For those who don't watch TV or frequent chain stores or Facebook, here's the real backstory of the Minions. Five years ago, these pencil-eraser-esque, googly-eyed, gibberish-spouting creatures were entertaining side characters in an above-average family flick called Despicable Me. Small children took so much pleasure in the Minions' antics as they served (and often chaotically sabotaged) the film's supervillain protagonist that a larger role in the 2013 sequel was inevitable.
Judging by their popularity in social-media memes and advertising, the following two years saw the Minions ascend to cultural icon status — an army of nonverbal Bart Simpsons for a new generation. Now they have their own movie, and it's almost exactly what you'd expect: a hilarious romp for very small viewers, a bit painful for large ones.
Directed by Kyle Balda (The Lorax) and Pierre Coffin (both Despicable Mes), Minions offers a fictional version of the Minions' backstory. A plummy-voiced narrator (Geoffrey Rush) guides us through the prehistory of the little dudes. (Or are they? Despite the use of male names and pronouns, the Minions' lack of visible sex characteristics is a recurring gag.) From the beginning of time, we learn, Minions survived by glomming on to the biggest, baddest bullies in their environment. The symbiosis invariably went south for both parties, however, so the Minions eventually renounced their toadying ways and sought safety in isolation.
At this point, the action jumps to 1968, a date we're asked to see as a turning point in Minion history, though it actually serves mainly as an excuse to put "far out" stereotypes on the screen and boomer favorites on the soundtrack. An unusually self-motivated Minion named Kevin (voiced, along with his brethren, by Coffin) thinks his people need a supervillain master once more. So he sets out, along with teenager-ish Stuart and cuddly, childish Bob, in search of evil. Eventually they find Scarlett Overkill (Sandra Bullock), a wasp-waisted charmer who recruits them to steal the Queen of England's crown.
It's a funny central conceit that clearly plays on children's ambivalence about their dependence on big, strong, often inscrutable adults. The problem is, no one in the movie seems remotely like an adult, and the wildly zigzagging storyline might itself have been scripted by Minions. Portrayed as a none-too-bright aspiring high school Mean Girl (without the delicious slyness that Steve Carell gave his parallel character in Despicable Me), Scarlett Overkill never poses a plausible threat to the Minions, let alone the world. That leaves the story without tension or stakes.
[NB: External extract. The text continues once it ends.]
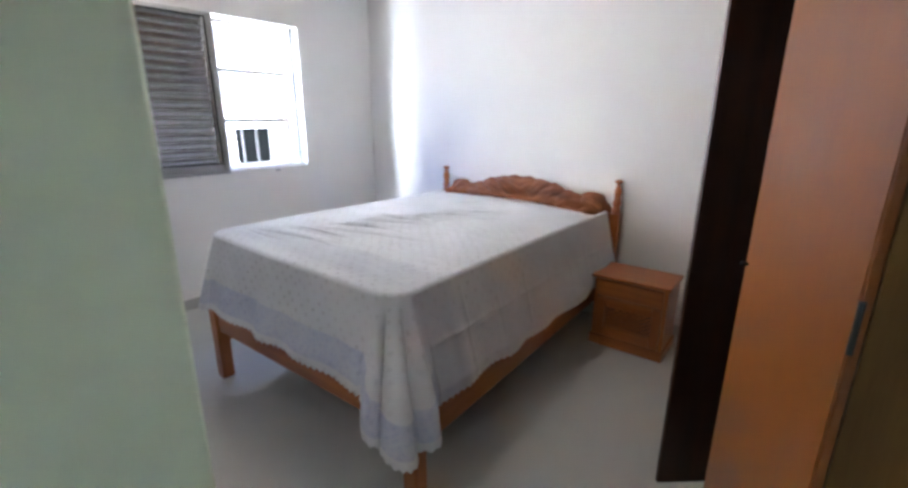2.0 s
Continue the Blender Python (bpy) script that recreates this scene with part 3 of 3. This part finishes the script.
def bed_sheet():
    """A cotton sheet laid over the mattress, hanging down on three sides, with a long fold at one corner."""
    HW, FT, HD, RC, RE, ZT = 0.700, -1.985, -0.022, 0.12, 0.020, 0.790
    DR = 0.405
    NA, NB = 340, 360
    rnd = random.Random(4)
    creases = []
    for k in range(5):
        creases.append((-1.80 + 0.055 * k + rnd.uniform(-.02, .02), 0.66 - 0.05 * k, 0.04 + 0.05 * k, rnd.uniform(0.45, 0.95), rnd.uniform(0.007, 0.011), rnd.uniform(0.004, 0.010)))
    for k in range(16):
        creases.append((rnd.uniform(-1.15, -0.45), rnd.uniform(-0.05, 0.34), rnd.uniform(0.7, 1.3), rnd.uniform(0.12, 0.32), rnd.uniform(0.006, 0.010), rnd.uniform(0.002, 0.006)))
    for k in range(18):
        creases.append((-1.50 + 0.040 * k + rnd.uniform(-.02, .02), 0.42 - 0.018 * k + rnd.uniform(-.06, .06), 0.40 + 0.025 * k, rnd.uniform(0.24, 0.50), rnd.uniform(0.007, 0.012), rnd.uniform(0.003, 0.008)))

    def crease(x, y):
        """Raised folds fanning out across the mattress."""
        total = 0.0
        for cx, cy, slope, length, wid, hgt in creases:
            v = cy - y
            if 0 < v < length:
                d = x - cx - slope * v - 0.012 * math.sin(v * 9 + cx * 30)
                if abs(d) < 0.05:
                    total += 1.5 * hgt * math.sin(math.pi * v / length) * (math.exp(-(d / wid) ** 2) - 0.55 * math.exp(-((d - 1.7 * wid) / wid) ** 2))
        return total

    def tilt(x, y):
        """The mattress stands a little higher at the window side of its foot and dips at the head."""
        foot, head = min(1.0, max(0.0, -x - 0.4)), max(0.0, (x + 0.9) / 0.9)
        return 0.012 * foot * max(0.0, y / HW) - 0.013 * head * (1 - 0.8 * max(0.0, y / HW) ** 2)

    a0, a1, b0, b1 = -(HW + DR), HW + DR, FT - DR, HD
    bm = bmesh.new()
    uv_c = bm.loops.layers.uv.new("cloth")
    uv_h = bm.loops.layers.uv.new("hem")
    grid, info = [], {}
    for i in range(NA + 1):
        line = []
        for j in range(NB + 1):
            a, b = a0 + (a1 - a0) * i / NA, b0 + (b1 - b0) * j / NB
            s = 1 if a >= 0 else -1
            da, db = abs(a) - (HW - RC), (FT + RC) - b
            corner = 0.0
            if da > 0 and db > 0:
                r = math.hypot(da, db)
                phi = math.atan2(db, da)
                nx, ny = -math.sin(phi), s * math.cos(phi)
                px, py = FT + RC + RC * nx, s * (HW - RC) + RC * ny
                e = r - RC
                corner = math.sin(2 * phi)
                full = (RC + DR) / max(math.cos(phi), math.sin(phi)) - RC
                want = DR * (1 - 0.11 * math.sin(phi) ** 2 + (0.04 * math.cos(phi) ** 2 if s < 0 else 0)) + (0.125 if s < 0 else 0.01) * corner
                e = e * want / full if e > 0 else e
                lim = want
                turn = phi
            elif da > db - 0 and da > 0:
                nx, ny, px, py, e, lim, turn = 0, s, b, s * HW, abs(a) - HW, DR, 0.0
                if s < 0:
                    e = e * 1.04 if e > 0 else e
                    lim = DR * 1.04
                if s > 0:
                    k = 1 + 0.22 * math.exp(-((b + 0.05) / 0.14) ** 2) - 0.13 * math.exp(-((b + 0.50) / 0.16) ** 2)
                    e = e * k if e > 0 else e
                    lim = DR * k
            elif db > 0:
                nx, ny, px, py, e, lim, turn = -1, 0, FT, a, FT - b, DR * 0.89, 1.57
                e = e * 0.89 if e > 0 else e
            else:
                nx, ny, px, py, e, lim, turn = 0, 0, b, a, -9, DR, 0
            if e <= -RE:
                # lying on top: sags, long creases and a rumpled middle
                x, y = b, a
                w = 0.006 * noise.noise((x * 2.1, y * 2.1, 0.3))
                w += crease(x, y) + 0.004 * noise.noise((x * 6, y * 6, 1.7))
                w += 0.018 * math.exp(-((x + 1.14) / 0.12) ** 2 - ((y - 0.27) / 0.08) ** 2)
                w += 0.0016 * noise.noise((x * 24, y * 24, 5))
                edge = min(1.0, max(0.0, (min(HW - abs(a), b - FT) - RE) / 0.12))
                co = (x, y, ZT - 0.03 * max(0.0, (x + 0.25) / 0.25) * (abs(y) / HW) ** 2 - 0.022 * max(0.0, 0.2 - y / HW) * max(0.0, (x + 0.6) / 0.6) + w * (0.25 + 0.75 * edge) + 0.004 * min(1, edge) + tilt(x, y))
            else:
                t = e + RE
                th = min(t / RE, math.pi / 2)
                out = RE * math.sin(th) - RE
                down = RE * (1 - math.cos(th))
                rest = max(0.0, t - RE * math.pi / 2)
                down += rest
                lean = 0.088 * abs(ny) + 0.03 * corner if s < 0 else 0.02 * abs(ny)
                lean += 0.075 * abs(nx)
                out += lean * min(1.0, rest / 0.36)
                if s > 0:
                    # the loose cloth bellies out towards the window
                    out += ny * (0.012 * min(1.0, t / RE) + 0.058 * math.exp(-((px + 1.40) / 0.45) ** 2) * (1 - math.exp(-rest / 0.07)))
                g = rest / DR
                if corner > 0:
                    fold = math.cos(turn * 15.5 + (0.6 if s < 0 else 0.2)) * 0.050 * corner * (1 if s < 0 else 0.5)
                    out += g * (0.030 * corner + fold)
                    tx, ty = -math.cos(turn), -s * math.sin(turn)
                    sw = 0.030 * g * math.sin(turn * 15.5) * corner
                    px, py = px + tx * sw, py + ty * sw
                else:
                    run = b if ny else a
                    out += g * (0.010 * math.sin(run * 17 + 1.3 * math.sin(run * 5)) + 0.012 * noise.noise((run * 6, rest * 3, s * 4))) + g * 0.012 + (g * 0.045 * math.exp(-((b + 0.05) / 0.2) ** 2) if s > 0 and ny else 0)
                if s < 0 and ny and not corner:
                    # old ironing folds across the hanging side
                    across = (b + 0.11) % 0.235 - 0.1175
                    out += 0.0035 * (math.exp(-(across / 0.008) ** 2) + math.exp(-((rest - 0.19) / 0.008) ** 2)) * min(1, g * 4)
                out += 0.004 * noise.noise((px * 14, py * 14, rest * 9)) * min(1, g * 4)
                ragged = 0.006 * math.sin((a + b) * 190) * max(0.0, 1 - (lim - e) / 0.02)
                co = (px + nx * out, py + ny * out, ZT - down - ragged + tilt(px, py) * max(0.0, 1 - rest / 0.3))
            v = bm.verts.new(co)
            info[v] = (a, b, max(0.0, lim - e) if e > -5 else 0.5, 1.0 if (corner > 0.02 or nx != 0) else 0.15)
            line.append(v)
        grid.append(line)
    for p, q in zip(grid, grid[1:]):
        for j in range(NB):
            f = bm.faces.new((p[j], q[j], q[j + 1], p[j + 1]))
            for lp in f.loops:
                aa, bb, hh, kk = info[lp.vert]
                lp[uv_c].uv = (aa, bb)
                lp[uv_h].uv = (hh, kk)
    return bm


sheet = tagged(part("bed_sheet", bed_sheet(), SHEET, smooth=True), "rumpled cream cotton sheet with grey sprigs and blue lace border", "bed sheet")
sheet.matrix_world = BEDDING


# ---- nightstands ----
def nightstand():
    """Local: back at x = 0, front towards -x, width along y."""
    t = thing("nightstand", "varnished pine nightstand with a drawer and a lattice door", "nightstand", group="nightstands beside the bed")
    W, D, H = 0.40, 0.285, 0.462
    part("tabletop", box((-D - 0.028, -W / 2 - 0.026, H - 0.020), (0.0, W / 2 + 0.026, H), 0.006, segs=3), PINE_Y, t)
    for s in (1, -1):
        part("side_panel", box((-D, s * W / 2 - 0.010, 0.06), (-0.004, s * W / 2 + 0.010, H - 0.020), 0.002), PINE_V, t)
    part("back_panel", box((-0.012, -W / 2 + 0.010, 0.06), (-0.005, W / 2 - 0.010, H - 0.020)), PINE_V, t)
    part("plinth", box((-D - 0.016, -W / 2 - 0.020, 0.0), (-0.002, W / 2 + 0.020, 0.062), 0.005), PINE_Y, t)
    dr = part("drawer", box((-D - 0.012, -W / 2 + 0.012, 0.328), (-D + 0.010, W / 2 - 0.012, 0.432), 0.006, segs=3), PINE_Y, t)
    part("drawer_lip", box((-D - 0.020, -W / 2 + 0.03, 0.318), (-D - 0.002, W / 2 - 0.03, 0.327), 0.003), PINE_Y, dr)
    x0, x1 = -D - 0.010, -D + 0.010
    y0, y1, z0, z1 = -W / 2 + 0.012, W / 2 - 0.012, 0.066, 0.312
    d = part("door", box((x0, y0, z0), (x1, y0 + 0.050, z1), 0.004), PINE_V, t)
    part("stile", box((x0, y1 - 0.050, z0), (x1, y1, z1), 0.004), PINE_V, d)
    part("rail", box((x0, y0 + 0.050, z0), (x1, y1 - 0.050, z0 + 0.062), 0.003), PINE_Y, d)
    part("rail", box((x0, y0 + 0.050, z1 - 0.050), (x1, y1 - 0.050, z1), 0.003), PINE_Y, d)
    ly0, ly1, lz0, lz1 = y0 + 0.050, y1 - 0.050, z0 + 0.062, z1 - 0.050
    # dark sheet painted as the shade inside the cabinet
    part("backing", box((-D + 0.020, ly0, lz0), (-D + 0.024, ly1, lz1)), DARKWOOD, d, "dark panel standing in for the shaded inside behind the lattice")
    hz = (lz1 - lz0)
    for k, s in ((0, 1), (1, -1)):
        n = 7
        for i in range(-4, n + 4):
            ya = ly0 + (ly1 - ly0) * i / n
            # a strip from (ya, lz0) along a slope, cut to the opening
            ta, tb = 0.0, 1.0
            yb = ya + s * hz / 0.62
            if yb != ya:
                t0, t1 = (ly0 - ya) / (yb - ya), (ly1 - ya) / (yb - ya)
                ta, tb = max(0.0, min(t0, t1)), min(1.0, max(t0, t1))
            if tb - ta < 0.12:
                continue
            p = Vector((-D - 0.002 + 0.005 * k, ya + (yb - ya) * ta, lz0 + hz * ta))
            q = Vector((-D - 0.002 + 0.005 * k, ya + (yb - ya) * tb, lz0 + hz * tb))
            ln = (q - p).length
            ang = math.atan2(q.z - p.z, q.y - p.y)
            m = Matrix.Translation((p + q) / 2) @ Matrix.Rotation(ang, 4, "X")
            part("lattice_strip", box((-0.0022, -ln / 2, -0.0033), (0.0022, ln / 2, 0.0033), 0, m), PINE_Y, d)
    return t


ns = nightstand()
ns.matrix_world = pose(-0.112, -0.606, 0)
ns2 = copy_thing(ns, pose(-0.135, -2.700, 0, 0, 0, 1.0))
tagged(ns2, "varnished pine nightstand in the shade between bed and wardrobe")

# ---- wardrobe ----
WF, WA, WB_ = -3.555, -2.086, -1.070
wardrobe = thing("wardrobe", "tall cedar veneered wardrobe with two doors standing ajar", "wardrobe", pose(WA, WF, 0))
BAY, WD, WH = WB_ - WA, 0.54, 2.25
WW = 2 * BAY
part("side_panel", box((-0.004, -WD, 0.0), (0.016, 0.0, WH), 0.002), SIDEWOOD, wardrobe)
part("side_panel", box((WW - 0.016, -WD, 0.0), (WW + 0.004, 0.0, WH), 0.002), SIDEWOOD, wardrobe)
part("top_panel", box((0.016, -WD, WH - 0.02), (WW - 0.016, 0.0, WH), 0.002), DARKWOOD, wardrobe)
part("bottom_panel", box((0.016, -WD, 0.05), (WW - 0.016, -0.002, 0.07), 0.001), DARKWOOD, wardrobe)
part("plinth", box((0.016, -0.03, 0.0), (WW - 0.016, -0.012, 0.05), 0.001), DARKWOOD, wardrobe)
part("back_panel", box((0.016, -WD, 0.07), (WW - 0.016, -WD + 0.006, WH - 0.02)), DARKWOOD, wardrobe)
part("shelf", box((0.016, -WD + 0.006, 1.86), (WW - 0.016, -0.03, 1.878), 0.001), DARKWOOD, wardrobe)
DW = 0.505


def wardrobe_door(hx, ang, s, core, face=VENEER, note="glossy orange cedar veneer face"):
    """Hinged at hx on the front; s = +1: the leaf runs to +x when shut."""
    m = pose(hx, 0.001, 0, 0, 0, ang)
    d = part("door", box((0.0, 0.0, 0.030), (s * DW, 0.016, WH - 0.004), 0.0015) if s > 0 else box((-DW, 0.0, 0.030), (0.0, 0.016, WH - 0.004), 0.0015), core, wardrobe, "veneered wardrobe door standing ajar")
    d.matrix_local = m
    lo, hi = sorted((s * 0.004, s * (DW - 0.004)))
    part("outer_face", box((lo, 0.0161, 0.032), (hi, 0.0185, WH - 0.006)), face, d, note)
    kx = s * (DW - 0.022)
    part("knob", lathe([(0.004, 0.0), (0.004, 0.005), (0.007, 0.009), (0.0075, 0.013), (0.005, 0.017)], 0, 0, 12), BLACK, d, "small dark knob").matrix_local = pose(kx, 0.018, 1.012, -90, 0, 0)
    for z in (0.30, 1.06, 1.95):
        part("hinge", tube((s * -0.002, 0.016, z - 0.045), (s * -0.002, 0.016, z + 0.045), 0.005, 8), BLACK, d)
    return d


wardrobe_door(0.0, 22.7, 1, VENEER)
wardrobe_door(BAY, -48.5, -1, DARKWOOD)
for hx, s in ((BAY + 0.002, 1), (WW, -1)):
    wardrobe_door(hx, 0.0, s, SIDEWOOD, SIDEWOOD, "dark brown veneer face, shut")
part("partition", box((BAY - 0.009, -WD + 0.006, 0.07), (BAY + 0.009, -0.004, WH - 0.02)), DARKWOOD, wardrobe)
And it's hard to root for characters who barely have differentiated identities — they're just foci for joyful anarchy.
At its best, Minions is random to the point of trippiness, as in a scene where our heroes hypnotize the Queen's guard and lead them in a half-naked Minion-speak rendition of the chorus of "Hair." Far too often, though, the movie relies on tired slapstick and weak sight gags (A Minion in a medieval torture dungeon! A Minion riding one of the queen's corgis! A Minion wearing a thong!) instead of finding humor in the Minions' genuine alienness. The script barely acknowledges the apparent contradiction between their adorable innocence and their vocation of evil sycophancy, much less milk it for satire.
But satire takes life experience to appreciate — and this movie, more than many of its animated brethren, aims straight at the least seasoned viewers. While kids who crave more Minion havoc will probably leave satisfied, no one should come to Minions expecting the emotional arc of Frozen or Inside Out or even Despicable Me. WALL-E downplayed dialogue to tell a universal story through images; Minions downplays dialogue because its critters have nothing much to say. Their expressive jabber is fascinating until you start recognizing English, French and Spanish phrases — and realize they're basically just speaking the new Esperanto of worldwide box-office domination.